Sexual orientation and gender identity also shape vulnerability. A young man in Syria told UNFPA that strangers used his images on dating platforms to threaten him with exposure. Similar incidents have been documented in African contexts, where LGBTQIA+ youth often live with heightened risks both online and off. Technology magnifies these dangers, making targeted harassment easier and far more public.

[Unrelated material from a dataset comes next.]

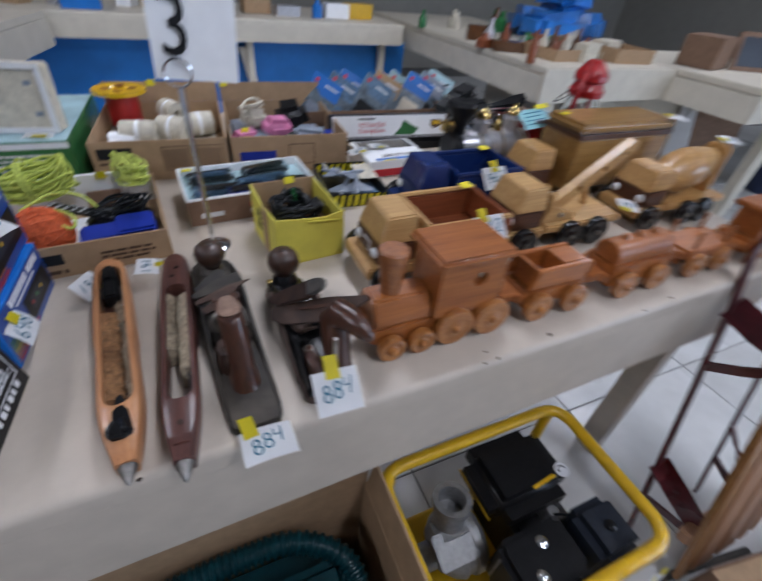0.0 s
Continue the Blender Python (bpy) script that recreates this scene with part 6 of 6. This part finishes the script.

Rather than holding perpetrators accountable, decision-makers often respond by limiting the digital freedoms of the very people affected. Across regions, adults have underestimated the scale and severity of online abuse. Many parents and teachers still believe that restricting screen time, telling girls to “ignore it” or discouraging them from using social media is an adequate solution. A young woman in Tashkent said that her parents’ efforts to “protect” her focused on limiting her access rather than reporting the threats or demanding accountability. African girls interviewed in UN studies have expressed similar concerns: reporting systems are weak, schools rarely have clear protocols and law enforcement often lacks the training to respond appropriately.
Legal and policy frameworks across Africa and globally also lag behind. Some countries still do not recognise digital violence as a form of gender-based violence. Others rely on outdated moral or decency laws that risk penalising survivors rather than supporting them. While there are pockets of progress, most systems remain ill-equipped to address the scale and complexity of online harm affecting adolescent girls.

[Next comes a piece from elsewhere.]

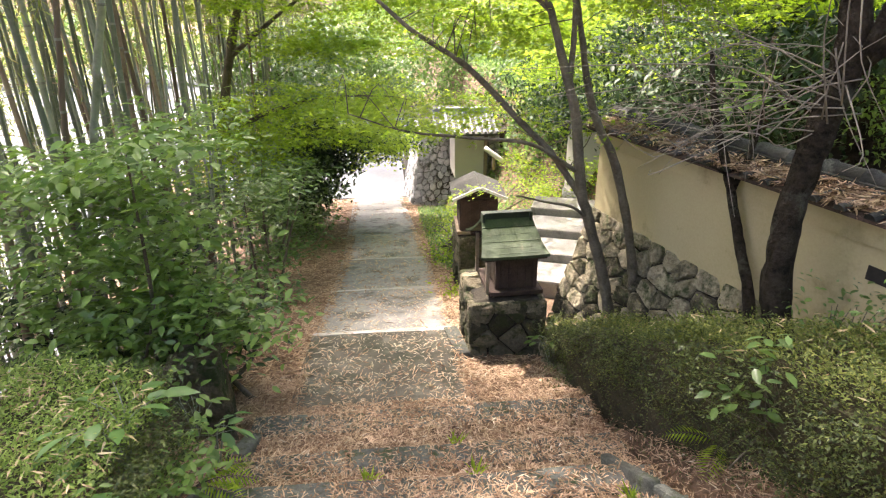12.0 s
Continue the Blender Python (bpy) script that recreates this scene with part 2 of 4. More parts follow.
def tube_data(points, sides=7, rough=0.0, seed=0):
    """Vertices and faces of a tapered tube along (x, y, z, radius)."""
    r = np.random.default_rng(seed)
    verts, faces = [], []
    pts = np.array(points, float)
    n = len(pts)
    for i in range(n):
        way = pts[min(i + 1, n - 1), :3] - pts[max(i - 1, 0), :3]
        way /= np.linalg.norm(way) + 1e-9
        side = np.cross(way, (0.31, 0.95, 0.07) if abs(way[1]) < 0.9 else (1, 0, 0))
        side /= np.linalg.norm(side) + 1e-9
        up = np.cross(way, side)
        for k in range(sides):
            a = 2 * math.pi * k / sides
            rad = max(pts[i, 3], 0.0008) * (1 + rough * r.uniform(-1, 1))
            verts.append(pts[i, :3] + rad * (math.cos(a) * side + math.sin(a) * up))
    for i in range(n - 1):
        for k in range(sides):
            a, b = i * sides + k, i * sides + (k + 1) % sides
            faces.append((a, b, b + sides, a + sides))
    faces.append(tuple(range(sides))[::-1])
    faces.append(tuple(range((n - 1) * sides, n * sides)))
    return verts, faces


def tubes(paths, material, name="tube", sides=7, rough=0.0, steps=4):
    verts, faces = [], []
    for n, p in enumerate(paths):
        v, f = tube_data(smooth_path(p, steps), sides, rough, n)
        faces += [tuple(i + len(verts) for i in q) for q in f]
        verts += v
    return mesh_from(name, verts, faces, material, True)


# Leaf outlines: x across, y along, z up; length 1.
def _fan(outline):
    v = np.array(outline, float)
    return v, [tuple(range(len(v)))]


SHAPES = {
    "lance": (np.array([(0, 0, 0), (0.07, 0.35, 0.02), (0, 1, -0.12), (-0.07, 0.35, 0.02)]), [(0, 1, 2, 3)]),
    "oval": (np.array([(0, 0, 0), (0.2, 0.25, 0.05), (0.21, 0.6, 0.03), (0, 1, -0.12), (-0.21, 0.6, 0.03), (-0.2, 0.25, 0.05), (0, 0.5, -0.02)]),
             [(0, 1, 6), (1, 2, 6), (2, 3, 6), (3, 4, 6), (4, 5, 6), (5, 0, 6)]),
    "small": (np.array([(0, 0, 0), (0.19, 0.5, 0.06), (0, 1, -0.05), (-0.19, 0.5, 0.06)]), [(0, 1, 2, 3)]),
    "palm": (np.array([(0, 0, 0), (0.42, 0.02, -0.05), (0.11, 0.24, 0), (0.52, 0.58, -0.07), (0.09, 0.40, 0), (0, 1, -0.1), (-0.09, 0.40, 0), (-0.52, 0.58, -0.07), (-0.11, 0.24, 0), (-0.42, 0.02, -0.05)]),
             [(0, 1, 2), (2, 3, 4), (4, 5, 6), (6, 7, 8), (8, 9, 0), (0, 2, 4, 6, 8)]),
}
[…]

Yet young people are clear about what needs to change. They want safe digital spaces, better reporting mechanisms, stronger moderation by tech companies and laws that deter abuse rather than silence survivors. A 24-year-old woman in Chad said her teacher and parent helped her block perpetrators and secure her accounts but noted that reporting to school authorities and raising awareness among peers would have had a greater preventive impact. Another young woman in Syria called for “clearer laws and regulations” that protect privacy, address cyberbullying and punish exploitation. Young respondents from Turkmenistan to Togo emphasised the need for early digital literacy, ethical use of technology and psychological support.

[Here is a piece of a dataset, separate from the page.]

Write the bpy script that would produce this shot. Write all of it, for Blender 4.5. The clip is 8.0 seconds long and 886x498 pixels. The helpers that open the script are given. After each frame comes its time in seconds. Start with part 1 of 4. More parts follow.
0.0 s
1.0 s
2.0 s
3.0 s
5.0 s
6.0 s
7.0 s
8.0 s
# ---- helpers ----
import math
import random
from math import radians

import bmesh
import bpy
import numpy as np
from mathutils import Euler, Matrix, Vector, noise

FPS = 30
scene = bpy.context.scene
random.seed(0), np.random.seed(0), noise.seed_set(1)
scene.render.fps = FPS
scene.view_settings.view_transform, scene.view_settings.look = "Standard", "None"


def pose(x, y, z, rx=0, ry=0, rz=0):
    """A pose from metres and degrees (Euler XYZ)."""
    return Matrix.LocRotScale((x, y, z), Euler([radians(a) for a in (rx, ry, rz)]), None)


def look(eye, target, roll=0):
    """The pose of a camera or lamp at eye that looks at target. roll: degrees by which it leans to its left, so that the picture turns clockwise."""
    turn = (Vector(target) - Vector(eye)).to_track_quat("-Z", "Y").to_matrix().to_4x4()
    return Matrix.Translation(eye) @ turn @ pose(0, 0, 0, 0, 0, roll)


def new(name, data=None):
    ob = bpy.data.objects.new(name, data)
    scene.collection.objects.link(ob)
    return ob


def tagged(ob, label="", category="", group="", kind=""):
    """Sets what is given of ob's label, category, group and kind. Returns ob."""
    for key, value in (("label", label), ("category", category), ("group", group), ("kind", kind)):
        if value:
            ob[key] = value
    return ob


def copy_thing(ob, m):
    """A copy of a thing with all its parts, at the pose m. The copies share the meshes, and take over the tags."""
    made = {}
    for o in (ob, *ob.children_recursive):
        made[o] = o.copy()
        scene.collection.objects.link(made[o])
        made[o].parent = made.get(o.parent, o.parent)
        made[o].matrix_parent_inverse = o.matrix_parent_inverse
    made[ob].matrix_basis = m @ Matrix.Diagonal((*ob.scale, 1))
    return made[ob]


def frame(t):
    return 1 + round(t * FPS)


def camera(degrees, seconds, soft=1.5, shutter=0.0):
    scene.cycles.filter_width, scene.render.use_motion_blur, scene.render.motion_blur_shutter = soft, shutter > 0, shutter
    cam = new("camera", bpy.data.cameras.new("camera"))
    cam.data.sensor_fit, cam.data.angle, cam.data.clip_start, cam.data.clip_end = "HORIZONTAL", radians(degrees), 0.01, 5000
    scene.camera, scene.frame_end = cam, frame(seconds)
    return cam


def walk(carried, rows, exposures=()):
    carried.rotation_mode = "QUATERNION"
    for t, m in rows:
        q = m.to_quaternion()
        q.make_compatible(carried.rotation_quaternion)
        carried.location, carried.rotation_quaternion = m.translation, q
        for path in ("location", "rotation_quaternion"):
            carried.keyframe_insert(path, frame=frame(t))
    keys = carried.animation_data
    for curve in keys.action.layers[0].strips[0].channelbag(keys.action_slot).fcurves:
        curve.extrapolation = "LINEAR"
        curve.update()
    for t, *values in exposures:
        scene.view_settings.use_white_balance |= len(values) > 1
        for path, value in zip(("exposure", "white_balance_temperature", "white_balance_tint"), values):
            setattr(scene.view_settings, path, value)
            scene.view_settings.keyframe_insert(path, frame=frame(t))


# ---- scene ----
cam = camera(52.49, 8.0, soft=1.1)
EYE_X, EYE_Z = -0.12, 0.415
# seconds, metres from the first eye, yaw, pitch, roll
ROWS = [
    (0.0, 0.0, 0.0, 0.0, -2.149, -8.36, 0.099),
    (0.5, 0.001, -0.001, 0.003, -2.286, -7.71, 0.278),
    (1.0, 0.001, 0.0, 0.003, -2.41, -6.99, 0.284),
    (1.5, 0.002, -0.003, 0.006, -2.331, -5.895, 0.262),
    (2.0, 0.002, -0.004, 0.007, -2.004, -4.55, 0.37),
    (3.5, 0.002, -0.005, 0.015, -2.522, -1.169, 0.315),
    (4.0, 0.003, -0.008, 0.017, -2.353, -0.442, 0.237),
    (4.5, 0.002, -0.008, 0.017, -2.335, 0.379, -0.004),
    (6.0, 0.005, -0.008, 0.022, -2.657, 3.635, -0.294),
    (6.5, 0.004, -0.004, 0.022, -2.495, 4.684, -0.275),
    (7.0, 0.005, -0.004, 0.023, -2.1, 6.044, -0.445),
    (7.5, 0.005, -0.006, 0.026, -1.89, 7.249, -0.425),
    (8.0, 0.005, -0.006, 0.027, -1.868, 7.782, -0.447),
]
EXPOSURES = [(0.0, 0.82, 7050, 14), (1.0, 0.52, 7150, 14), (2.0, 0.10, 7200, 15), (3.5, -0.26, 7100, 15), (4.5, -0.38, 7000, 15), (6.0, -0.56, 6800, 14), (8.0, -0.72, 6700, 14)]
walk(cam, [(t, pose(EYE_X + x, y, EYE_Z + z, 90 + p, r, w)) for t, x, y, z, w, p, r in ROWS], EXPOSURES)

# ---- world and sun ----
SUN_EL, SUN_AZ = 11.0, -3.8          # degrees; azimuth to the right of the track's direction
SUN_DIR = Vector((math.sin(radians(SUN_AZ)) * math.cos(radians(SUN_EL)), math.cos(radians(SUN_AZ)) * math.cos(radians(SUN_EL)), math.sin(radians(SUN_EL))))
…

UNFPA is advancing these demands through initiatives such as the EmpowerED programme, which integrates safe and ethical technology use into comprehensive sexuality education. Next year, UNFPA and partners will also launch a secure platform for frontline workers supporting survivors of digital abuse. These efforts reflect a growing recognition that adolescent girls need guidance, protection and trust – not restrictions that curtail their access to knowledge or community.
As a young woman in Yemen put it, “We want to explore, learn and connect safely.” Her words echo across Africa, where the youngest population in the world is navigating a rapidly expanding digital landscape without adequate protection. For decision-makers, the message is unambiguous: laws, policies, education systems and technology companies must evolve as quickly as the threats young people face.
Africa’s youth deserve digital spaces that reflect their potential rather than expose their vulnerability. The continent’s future will be shaped not only by expanding access to technology but by ensuring that every girl can enter these spaces safely, confidently and without fear. A safer digital world for African girls is possible, but only if leaders act with urgency, commitment and a clear understanding of the stakes.